Citroenverbena
Oorsprong
Citroenverbena komt oorspronkelijk uit Chili. Het struikje werd in de 18e eeuw voor het eerst in Europa geïntroduceerd.
Kweek
• Citroenverbena is een bladverliezend, niet-winterhard struikje met langwerpige blaadjes in groepjes van drie aan de stengel. Het kan ca. 1 tot 3 meter hoog worden.
• In de vroege zomer verschijnen kleine, lila bloemtrosjes.
• Citroenverbena kan het best in een grote pot of kuip worden geplant, in goed bemeste tuinaarde met wat turfmolm. Zet de pot op een beschutte plek in de volle zon.
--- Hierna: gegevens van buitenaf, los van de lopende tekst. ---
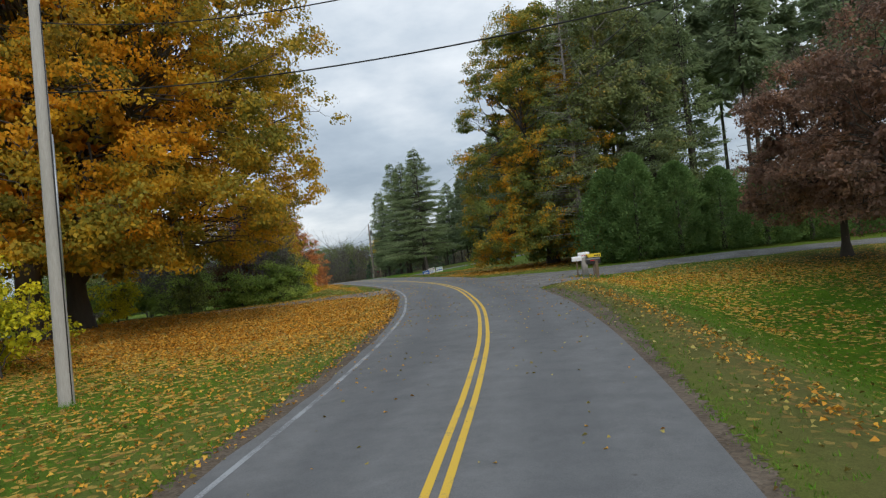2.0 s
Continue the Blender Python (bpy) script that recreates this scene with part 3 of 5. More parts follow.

Geef ruim water en af en toe (vloeibare) mest.
• Zet citroenverbena ‘s winters op een koele, vorstvrije plek en laat de grond bijna helemaal uitdrogen – hij houdt niet van ‘natte voeten’! Snoei de plant pas in het voorjaar terug. Let op: de plant loopt in het voorjaar vrij laat uit. Besproei de kale takken met wat warm water om het uitlopen makkelijker te maken.
• U kunt citroenverbena stekken van de jonge, nog groene scheuten. Zaaien kan ook, het zaad ontkiemt echter alleen in een warme ruimte.
Oogst
U kunt zowel de blaadjes als een heel takje gebruiken. Knip steeds uit de toppen van de plant, net boven de bladoksels, zo houdt u een mooi, vol struikje. Het blad kan goed gedroogd worden, bewaar het dan in een licht- en luchtdichte pot.
Culinair
Citroenverbena ruikt en smaakt heerlijk naar citroen. Gebruik de verse blaadjes, heel of fijngeknipt, in desserts, drankjes, vruchtensiroop of -coulis en gebak. Doe een takje citroenverbena in een pot zeezout of een fles olijfolie voor een heerlijk citroenaroma.